#### Exercise aim
Strip the pictures and reproduce the rest of the listing exactly.

#### Dataset content

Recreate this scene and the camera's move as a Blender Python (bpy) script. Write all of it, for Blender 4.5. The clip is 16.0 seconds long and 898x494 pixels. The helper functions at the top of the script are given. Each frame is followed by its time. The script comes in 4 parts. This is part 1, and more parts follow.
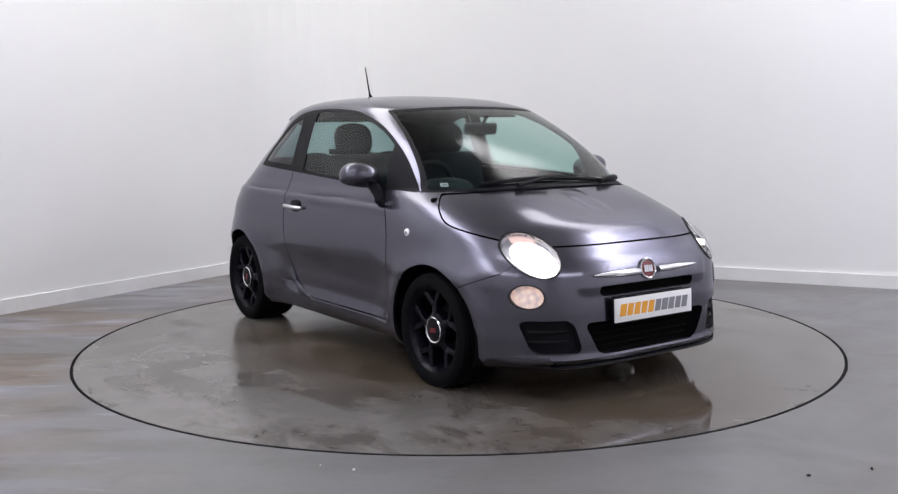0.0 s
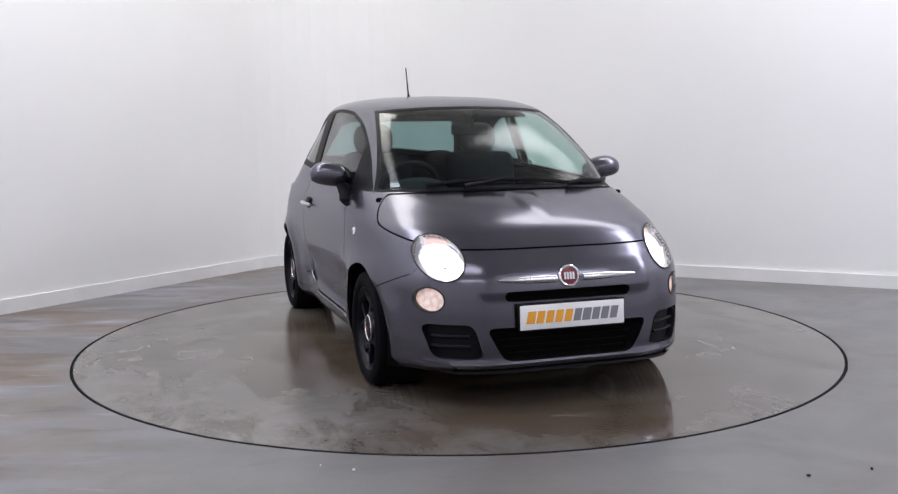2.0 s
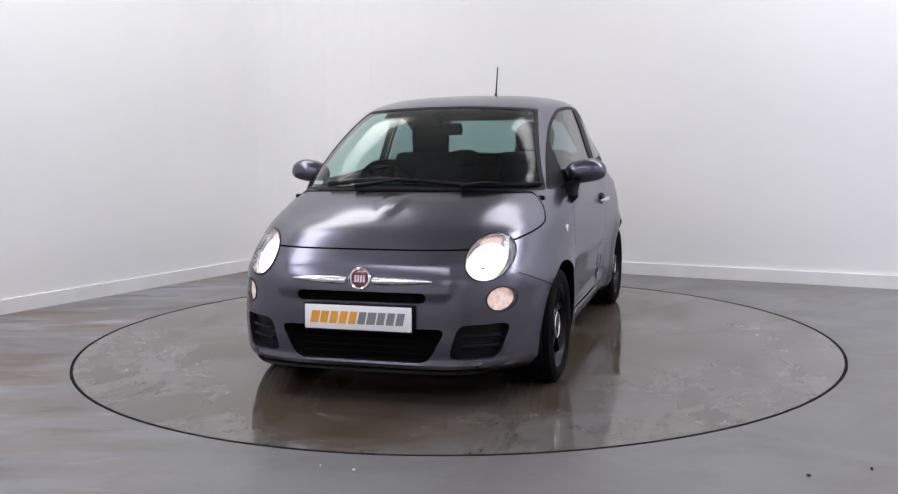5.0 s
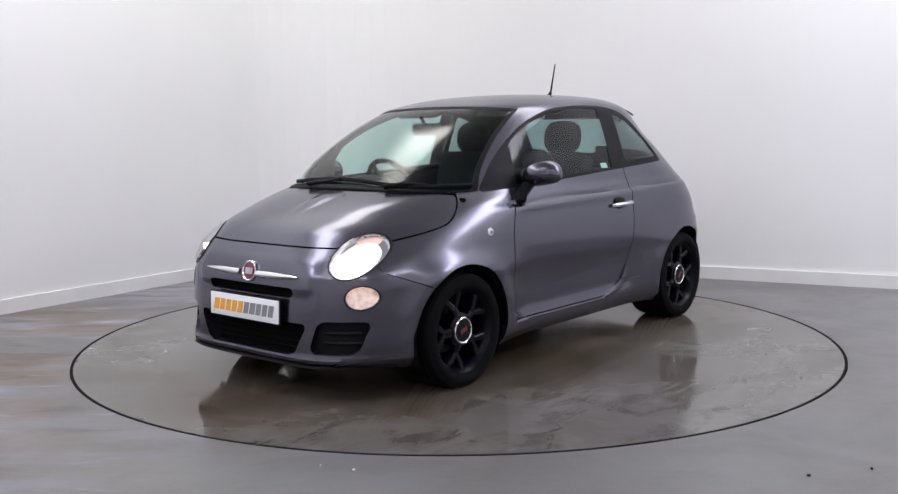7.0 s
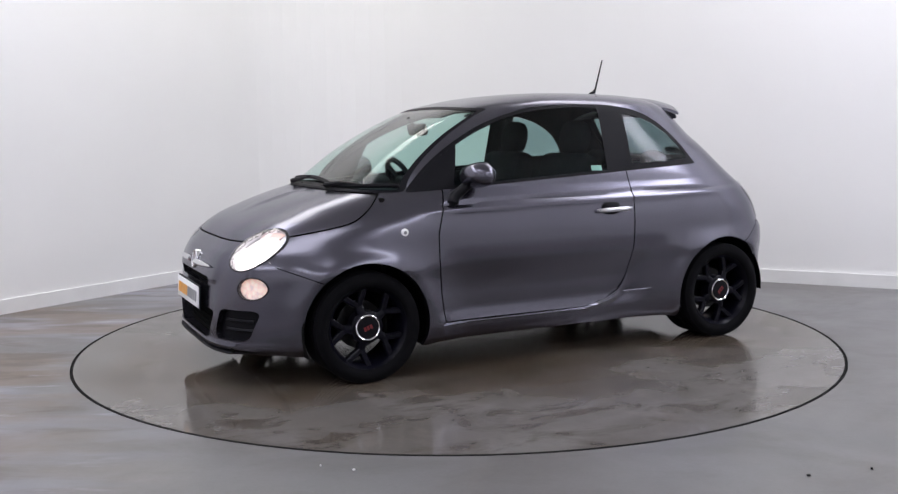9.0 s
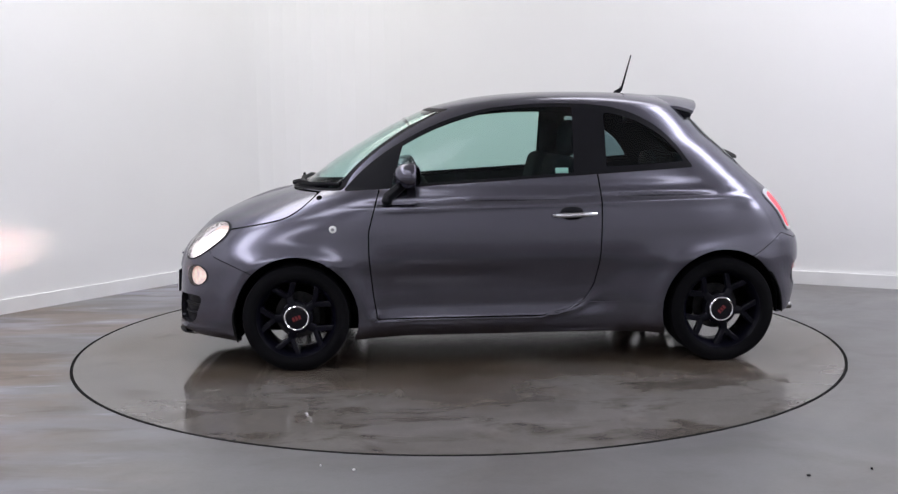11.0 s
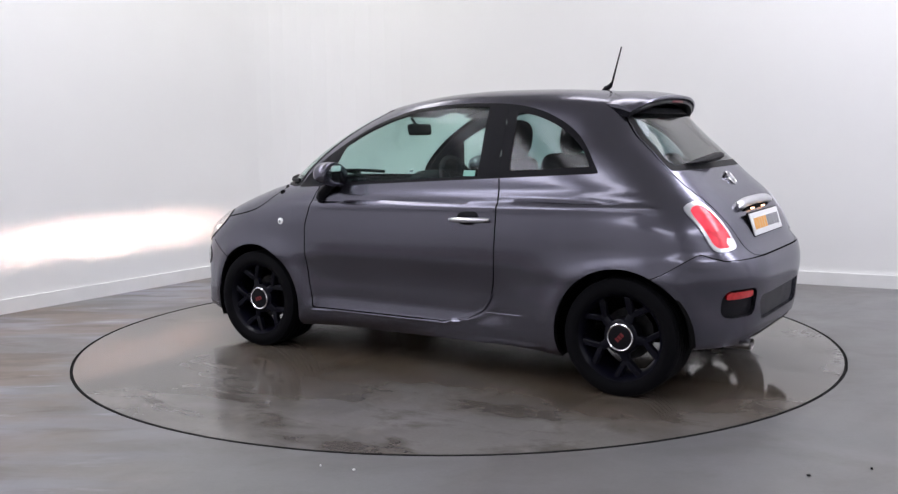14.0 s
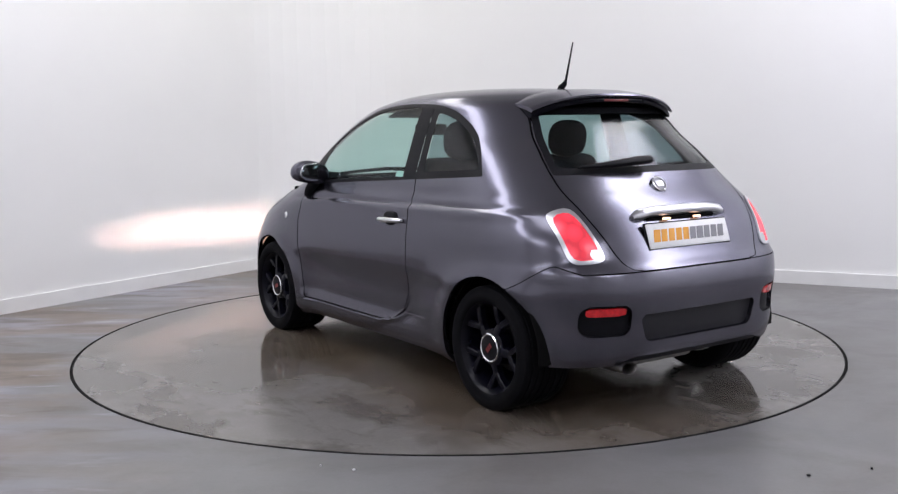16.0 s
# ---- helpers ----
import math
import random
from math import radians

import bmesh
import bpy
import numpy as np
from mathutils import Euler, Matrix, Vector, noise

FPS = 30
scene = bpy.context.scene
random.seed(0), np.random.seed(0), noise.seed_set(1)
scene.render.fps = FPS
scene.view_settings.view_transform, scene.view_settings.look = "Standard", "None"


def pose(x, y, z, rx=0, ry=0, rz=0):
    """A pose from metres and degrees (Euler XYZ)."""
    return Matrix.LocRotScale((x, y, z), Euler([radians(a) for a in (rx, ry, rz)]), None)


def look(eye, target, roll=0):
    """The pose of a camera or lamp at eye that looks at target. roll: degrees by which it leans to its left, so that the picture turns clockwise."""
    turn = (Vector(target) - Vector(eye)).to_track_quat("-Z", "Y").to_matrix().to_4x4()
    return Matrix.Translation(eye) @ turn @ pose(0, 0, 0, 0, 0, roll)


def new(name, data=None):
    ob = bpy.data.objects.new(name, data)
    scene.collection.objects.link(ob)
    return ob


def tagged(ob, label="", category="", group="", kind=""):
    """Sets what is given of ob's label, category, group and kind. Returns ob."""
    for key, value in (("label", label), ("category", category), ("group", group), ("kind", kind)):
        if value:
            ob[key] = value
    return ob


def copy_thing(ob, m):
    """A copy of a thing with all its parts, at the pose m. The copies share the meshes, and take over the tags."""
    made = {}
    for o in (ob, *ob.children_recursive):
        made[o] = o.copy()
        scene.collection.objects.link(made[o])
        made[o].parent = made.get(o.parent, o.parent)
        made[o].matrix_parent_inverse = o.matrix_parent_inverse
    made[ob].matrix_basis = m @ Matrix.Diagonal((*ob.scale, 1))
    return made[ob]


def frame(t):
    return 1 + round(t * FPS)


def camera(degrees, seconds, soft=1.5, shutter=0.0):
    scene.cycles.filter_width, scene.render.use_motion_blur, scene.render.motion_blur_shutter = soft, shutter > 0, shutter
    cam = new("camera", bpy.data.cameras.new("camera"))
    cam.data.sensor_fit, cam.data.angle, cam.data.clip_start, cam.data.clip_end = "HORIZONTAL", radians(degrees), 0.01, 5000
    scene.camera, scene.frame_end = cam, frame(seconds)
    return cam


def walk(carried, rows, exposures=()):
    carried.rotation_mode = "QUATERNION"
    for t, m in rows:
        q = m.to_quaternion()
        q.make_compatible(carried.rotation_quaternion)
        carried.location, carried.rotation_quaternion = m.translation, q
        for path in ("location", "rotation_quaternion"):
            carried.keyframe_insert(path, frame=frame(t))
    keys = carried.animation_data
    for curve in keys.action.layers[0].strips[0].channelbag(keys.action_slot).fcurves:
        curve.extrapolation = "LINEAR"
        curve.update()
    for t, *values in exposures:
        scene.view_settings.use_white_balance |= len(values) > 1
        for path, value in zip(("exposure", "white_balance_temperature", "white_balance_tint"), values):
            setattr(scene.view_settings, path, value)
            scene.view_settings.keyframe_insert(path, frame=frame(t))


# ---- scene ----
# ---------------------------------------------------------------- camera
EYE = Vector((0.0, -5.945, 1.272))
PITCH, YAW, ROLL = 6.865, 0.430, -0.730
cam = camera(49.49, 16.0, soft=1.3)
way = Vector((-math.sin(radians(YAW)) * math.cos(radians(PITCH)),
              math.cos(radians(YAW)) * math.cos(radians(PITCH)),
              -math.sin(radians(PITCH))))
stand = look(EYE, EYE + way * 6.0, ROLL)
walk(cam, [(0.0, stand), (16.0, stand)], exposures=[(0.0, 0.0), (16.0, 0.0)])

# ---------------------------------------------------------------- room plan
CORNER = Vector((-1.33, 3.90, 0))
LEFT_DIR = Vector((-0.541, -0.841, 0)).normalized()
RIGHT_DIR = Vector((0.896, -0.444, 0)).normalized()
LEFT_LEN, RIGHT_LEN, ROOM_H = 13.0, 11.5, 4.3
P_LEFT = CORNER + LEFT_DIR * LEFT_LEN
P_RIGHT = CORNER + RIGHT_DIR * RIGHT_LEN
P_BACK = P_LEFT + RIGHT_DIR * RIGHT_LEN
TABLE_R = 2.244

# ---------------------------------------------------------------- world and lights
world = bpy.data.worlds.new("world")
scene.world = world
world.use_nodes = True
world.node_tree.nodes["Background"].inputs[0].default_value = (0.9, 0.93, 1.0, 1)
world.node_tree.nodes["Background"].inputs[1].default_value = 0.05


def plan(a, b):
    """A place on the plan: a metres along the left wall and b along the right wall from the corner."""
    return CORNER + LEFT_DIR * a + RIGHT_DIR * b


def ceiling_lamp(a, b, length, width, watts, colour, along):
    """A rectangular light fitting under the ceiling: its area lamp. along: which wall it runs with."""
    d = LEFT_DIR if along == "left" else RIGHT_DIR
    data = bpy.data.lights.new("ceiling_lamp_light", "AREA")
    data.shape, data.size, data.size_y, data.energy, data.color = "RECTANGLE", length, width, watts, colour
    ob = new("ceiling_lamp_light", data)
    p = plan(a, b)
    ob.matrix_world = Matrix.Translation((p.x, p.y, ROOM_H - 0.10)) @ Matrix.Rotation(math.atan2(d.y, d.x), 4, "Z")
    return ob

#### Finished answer
Recreate this scene and the camera's move as a Blender Python (bpy) script. Write all of it, for Blender 4.5. The clip is 16.0 seconds long and 898x494 pixels. The helper functions at the top of the script are given. Each frame is followed by its time. The script comes in 4 parts. This is part 1, and more parts follow.
0.0 s
2.0 s
5.0 s
7.0 s
9.0 s
11.0 s
14.0 s
16.0 s
# ---- helpers ----
import math
import random
from math import radians

import bmesh
import bpy
import numpy as np
from mathutils import Euler, Matrix, Vector, noise

FPS = 30
scene = bpy.context.scene
random.seed(0), np.random.seed(0), noise.seed_set(1)
scene.render.fps = FPS
scene.view_settings.view_transform, scene.view_settings.look = "Standard", "None"


def pose(x, y, z, rx=0, ry=0, rz=0):
    """A pose from metres and degrees (Euler XYZ)."""
    return Matrix.LocRotScale((x, y, z), Euler([radians(a) for a in (rx, ry, rz)]), None)


def look(eye, target, roll=0):
    """The pose of a camera or lamp at eye that looks at target. roll: degrees by which it leans to its left, so that the picture turns clockwise."""
    turn = (Vector(target) - Vector(eye)).to_track_quat("-Z", "Y").to_matrix().to_4x4()
    return Matrix.Translation(eye) @ turn @ pose(0, 0, 0, 0, 0, roll)


def new(name, data=None):
    ob = bpy.data.objects.new(name, data)
    scene.collection.objects.link(ob)
    return ob


def tagged(ob, label="", category="", group="", kind=""):
    """Sets what is given of ob's label, category, group and kind. Returns ob."""
    for key, value in (("label", label), ("category", category), ("group", group), ("kind", kind)):
        if value:
            ob[key] = value
    return ob


def copy_thing(ob, m):
    """A copy of a thing with all its parts, at the pose m. The copies share the meshes, and take over the tags."""
    made = {}
    for o in (ob, *ob.children_recursive):
        made[o] = o.copy()
        scene.collection.objects.link(made[o])
        made[o].parent = made.get(o.parent, o.parent)
        made[o].matrix_parent_inverse = o.matrix_parent_inverse
    made[ob].matrix_basis = m @ Matrix.Diagonal((*ob.scale, 1))
    return made[ob]


def frame(t):
    return 1 + round(t * FPS)


def camera(degrees, seconds, soft=1.5, shutter=0.0):
    scene.cycles.filter_width, scene.render.use_motion_blur, scene.render.motion_blur_shutter = soft, shutter > 0, shutter
    cam = new("camera", bpy.data.cameras.new("camera"))
    cam.data.sensor_fit, cam.data.angle, cam.data.clip_start, cam.data.clip_end = "HORIZONTAL", radians(degrees), 0.01, 5000
    scene.camera, scene.frame_end = cam, frame(seconds)
    return cam


def walk(carried, rows, exposures=()):
    carried.rotation_mode = "QUATERNION"
    for t, m in rows:
        q = m.to_quaternion()
        q.make_compatible(carried.rotation_quaternion)
        carried.location, carried.rotation_quaternion = m.translation, q
        for path in ("location", "rotation_quaternion"):
            carried.keyframe_insert(path, frame=frame(t))
    keys = carried.animation_data
    for curve in keys.action.layers[0].strips[0].channelbag(keys.action_slot).fcurves:
        curve.extrapolation = "LINEAR"
        curve.update()
    for t, *values in exposures:
        scene.view_settings.use_white_balance |= len(values) > 1
        for path, value in zip(("exposure", "white_balance_temperature", "white_balance_tint"), values):
            setattr(scene.view_settings, path, value)
            scene.view_settings.keyframe_insert(path, frame=frame(t))


# ---- scene ----
# ---------------------------------------------------------------- camera
EYE = Vector((0.0, -5.945, 1.272))
PITCH, YAW, ROLL = 6.865, 0.430, -0.730
cam = camera(49.49, 16.0, soft=1.3)
way = Vector((-math.sin(radians(YAW)) * math.cos(radians(PITCH)),
              math.cos(radians(YAW)) * math.cos(radians(PITCH)),
              -math.sin(radians(PITCH))))
stand = look(EYE, EYE + way * 6.0, ROLL)
walk(cam, [(0.0, stand), (16.0, stand)], exposures=[(0.0, 0.0), (16.0, 0.0)])

# ---------------------------------------------------------------- room plan
CORNER = Vector((-1.33, 3.90, 0))
LEFT_DIR = Vector((-0.541, -0.841, 0)).normalized()
RIGHT_DIR = Vector((0.896, -0.444, 0)).normalized()
LEFT_LEN, RIGHT_LEN, ROOM_H = 13.0, 11.5, 4.3
P_LEFT = CORNER + LEFT_DIR * LEFT_LEN
P_RIGHT = CORNER + RIGHT_DIR * RIGHT_LEN
P_BACK = P_LEFT + RIGHT_DIR * RIGHT_LEN
TABLE_R = 2.244

# ---------------------------------------------------------------- world and lights
world = bpy.data.worlds.new("world")
scene.world = world
world.use_nodes = True
world.node_tree.nodes["Background"].inputs[0].default_value = (0.9, 0.93, 1.0, 1)
world.node_tree.nodes["Background"].inputs[1].default_value = 0.05


def plan(a, b):
    """A place on the plan: a metres along the left wall and b along the right wall from the corner."""
    return CORNER + LEFT_DIR * a + RIGHT_DIR * b


def ceiling_lamp(a, b, length, width, watts, colour, along):
    """A rectangular light fitting under the ceiling: its area lamp. along: which wall it runs with."""
    d = LEFT_DIR if along == "left" else RIGHT_DIR
    data = bpy.data.lights.new("ceiling_lamp_light", "AREA")
    data.shape, data.size, data.size_y, data.energy, data.color = "RECTANGLE", length, width, watts, colour
    ob = new("ceiling_lamp_light", data)
    p = plan(a, b)
    ob.matrix_world = Matrix.Translation((p.x, p.y, ROOM_H - 0.10)) @ Matrix.Rotation(math.atan2(d.y, d.x), 4, "Z")
    return ob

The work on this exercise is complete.